Giovanna Capelli (Politiche - Rivoluzione civile)

Giovanna Capelli, nata a Milano 67 anni fa, residente a San Giuliano Milanese, è l’unica esponente politica del Sudmilano assieme a Marco Rondini della Lega Nord che il Parlamento l’ha già conosciuto. Ci arrivò nel 2006, eletta al Senato nella circoscrizione Lombardia per Rifondazione comunista, suo partito dopo il Pci. Nei due anni di legislatura a palazzo Madama, fino alla caduta del governo Prodi bis, la senatrice Capelli ha presentato tre disegni di legge e ne ha appoggiati altri 63 su vari temi. Oggi Rivoluzione civile (raggruppamento in cui è confluita Sinistra Europea, ovvero Rifondazione più Comunisti italiani) candida l’ex preside al numero uno della lista unica per il Senato. La pole position è lusinghiera ma l’impresa è ardua, perché l’asticella dell’8 per cento è proprio lassù. Nel luglio dell’anno scorso Capelli è diventata segretaria del Comitato politico regionale di Rifondazione per la Lombardia.

Potesse fare una legge tutta sua appena messo piede a Roma, quale sarebbe?

«Una che abroghi tutti i tagli fatti dai ministri per l’istruzione Gelmini e Profumo alla scuola, all’università e alla ricerca. Ci vuole inoltre un piano di assunzione straordinaria per tutti i precari e le precarie “stabili”, quelli che ogni anno vengono utilizzati nelle scuole e nelle università per la docenza e la ricerca. Il bilancio dello Stato per la ricerca universitaria e l’innovazione scolastica è pari al 4,5% di tutta la spesa pubblica. Il che significa che sono più gli interessi che paghiamo sul nostro debito pubblico in base al famoso spread, il 5 per cento, rispetto alla totalità degli investimenti sulla scuola italiana».

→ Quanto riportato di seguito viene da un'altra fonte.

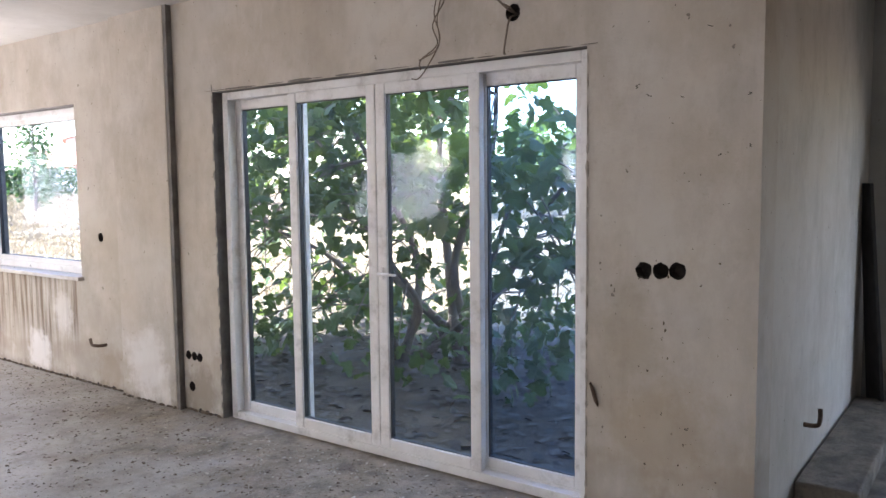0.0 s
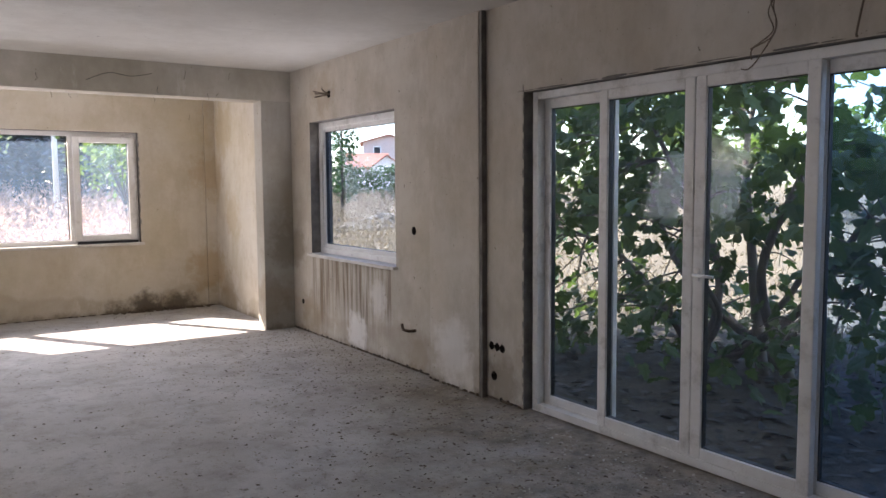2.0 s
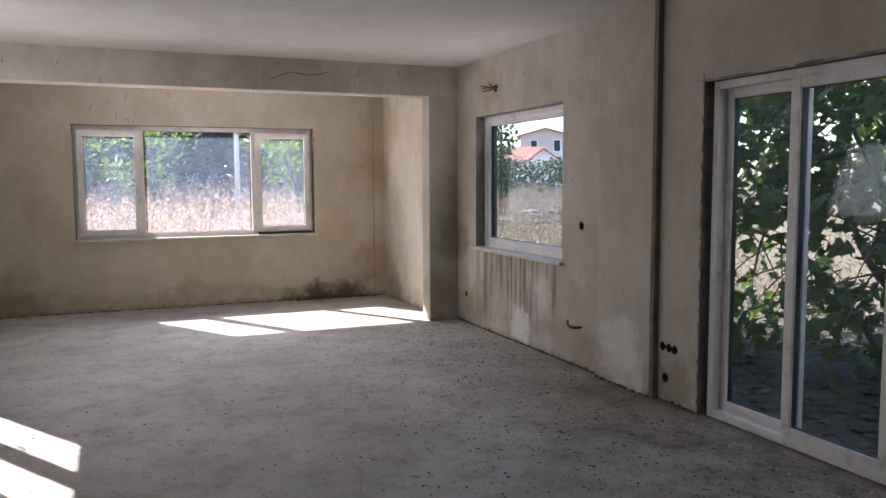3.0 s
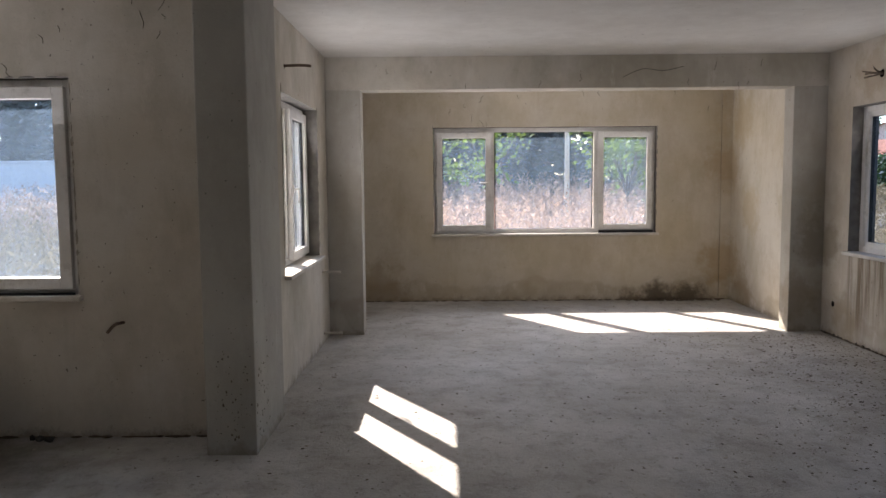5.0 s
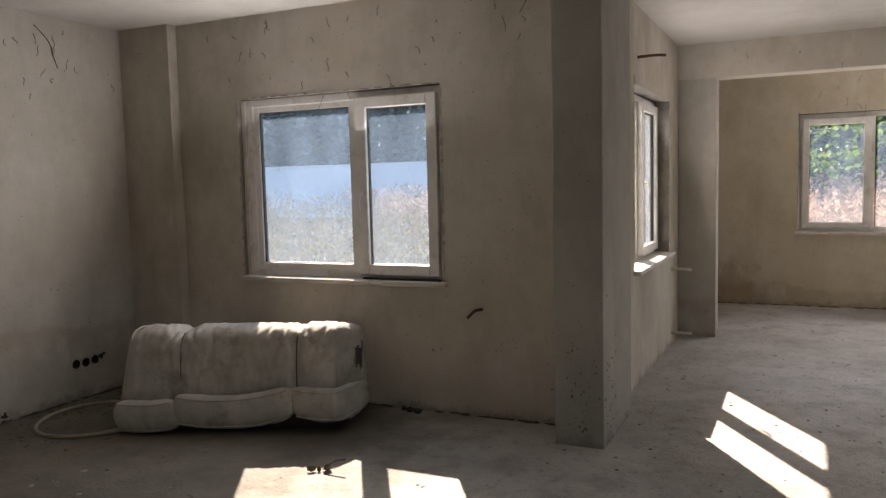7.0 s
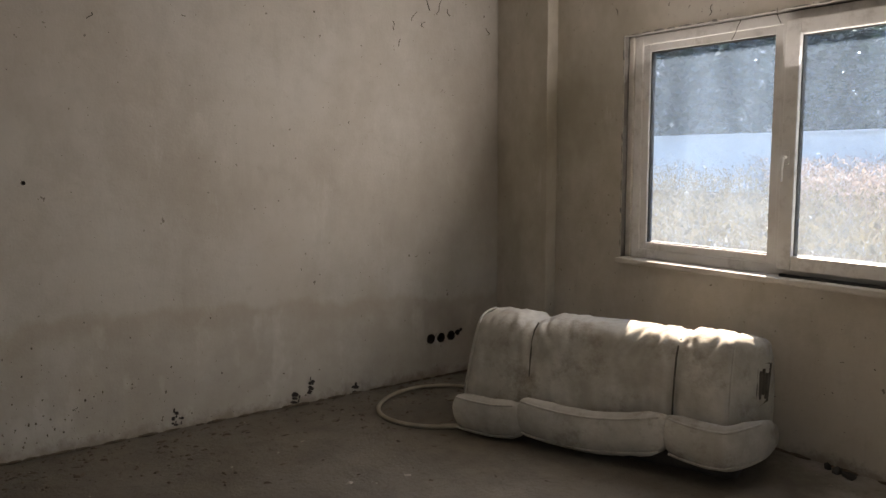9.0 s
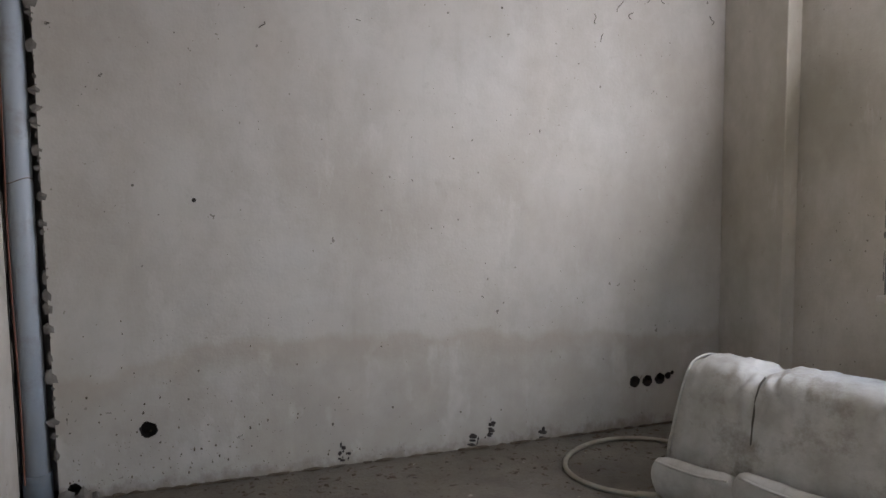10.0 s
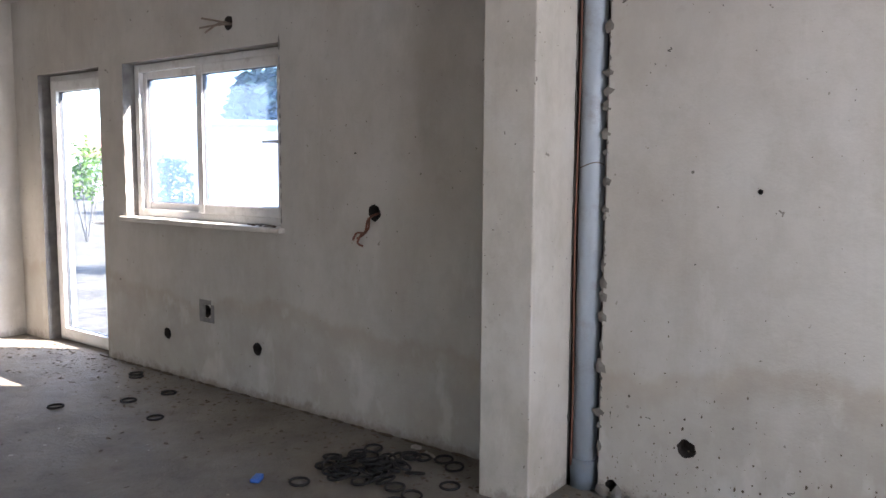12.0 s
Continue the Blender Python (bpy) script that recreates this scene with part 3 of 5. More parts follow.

La leadership del magistrato Antonio Ingroia non ha spostato tutta l’area di sinistra alternativa verso posizioni un pò troppo “dipietriste”? Dove cioè l’onestà soggettiva, l’etichetta di «non indagati», diventa un po’ garanzia di buone idee...

«Rivoluzione civile unisce l’attenzione alla questione sociale, all’eguaglianza e ai diritti con quella alla lotta all’intreccio fra organizzazioni criminali e politica che ormai - come si evince dal caso della giunta lombarda - è un fatto sistemico dello Stato italiano. Non si potranno mai dare uguaglianza e giustizia se non si taglia alla criminalità organizzata il legame con la politica, e non si recuperano alla fiscalità generale i proventi degli affari criminali. Non mi sembra affatto che questa contaminazione culturale possa sconfinare nel giustizialismo. È una innovazione positiva, adeguata al contesto dell’Italia attuale».

Chi è peggio, o meno peggio, fra Berlusconi e Monti?

«Uno, Berlusconi, è declinante ma pericoloso; l’altro, Monti, è in ascesa e probabilmente farà un accordo di governo con Bersani dopo l’esito del 26 febbraio. In sostanza un’asse Bersani-Monti, con quest’ultimo determinante, significa politica di austerità che continua e crisi inarrestabile. Infatti senza intervento dello Stato non ne usciamo. La crescita si avrà solo quando ci si deciderà a redigere un piano del lavoro che crei occupazione, una politica keynesiana classica ma in nuovi settori. Non l’automobile, ma la green economy. I soldi ci sono: vanno presi togliendoli dalle armi comprate dal ministero della difesa, F35 e sommergibili, dalle grandi opere inutili, dall’evasione fiscale».

Come vede la famiglia omosessuale?

«Sono per la completa parità di diritti, senza gradualità, per le famiglie di fatto, che siano queste omo o etero».

Come giudica il governo territoriale della sua città, San Giuliano, e del Sudmilano?

«Nella zona della via Emilia è stata scarsa la programmazione intercomunale. Bisogna riunire i comuni interessati per costruire un progetto di connessione dei vari piani di governo del territorio all’insegna di alcuni punti fermi: stop al consumo di suolo, difesa del Parco Sud, per costruire insieme agli agricoltori del territorio un circuito di filiera corta e di prodotti biologici e non».

Esiste ancora il socialismo nell’Europa in cui si guarda a Mario Draghi come ad un oracolo?

«La socialdemocrazia europea, guidata oggi da François Hollande, ha un programma più radicale e netto del nostro Pd. Ma non ha ancora preso le distanze dalla austerità imposta dai tecnocrati europei e dalla Bce. Ma la crisi morde anche in Francia e verranno al pettine i nodi che la Sinistra Europea - noi del Prc, Die Linke, Izquierda Unida, Blocco Portoghese, Syriza, Rossoverdi danesi e altri partiti di 26 paesi europei - abbiamo posto da tempo».